I can't believe nobody has mentioned naive Bayesian text classification yet. It ...

kmavm · on May 17, 2010

I've looked into this a bit, albeit more in a spam-filtering context; tweets have very little text for naive Bayes to latch onto. 140 characters would be 20-30 words, tops. That is so few words that it is hard to move the prior very much, unless there are blockbuster words that almost always indicate a bad tweet; as the article suggested, "breakfast", "beer", etc.

fizx · on May 17, 2010

Here's a start. It's a simple ruby app that runs on heroku and proxies your twitter account, dropping uninteresting things. Extremely raw code.

http://github.com/fizx/sometweets

http://sometweets.heroku.com/

JCThoughtscream · on May 17, 2010

Filter by account, then, instead of by post? With a sample body of, say, the ten or twenty of an account's most recent posts.

kmavm · on May 17, 2010

The article's whole premise was that tweet quality does not correlate well within an account; e.g., some marvelous twitter streams include breakfast tweets.

sketerpot · on May 17, 2010

As I said, I'm fine with a filter that has poor accuracy, as long as it makes twitter marginally better.

jshen · on May 17, 2010

Dont many classifiers pick the most interesting n words and only use those to decide? Where n is something like 15.

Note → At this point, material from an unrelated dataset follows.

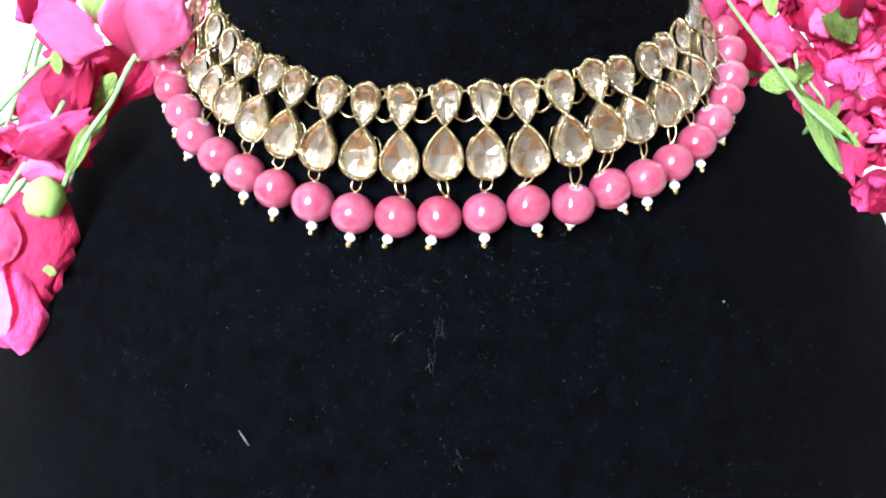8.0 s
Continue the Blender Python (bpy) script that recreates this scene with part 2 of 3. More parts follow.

sketerpot · on May 17, 2010

They usually have a lot more than 15 words to choose from, though.

jshen · on May 18, 2010

yeah, but I'm not sure it would make that much of a difference. I should throw together a classifier and see.

avk · on May 17, 2010

I'm currently solving this very problem with a much simpler algorithm and slowly letting folks into my beta over at http://slipstre.am/

retube · on May 17, 2010

I think stat/learning classifiers could work, even with the brevity of tweets. However, as the author says, one persons gold is anothers garbage. You'd need a platform/system that would allow for personal classifiers for each/every tweet consumer.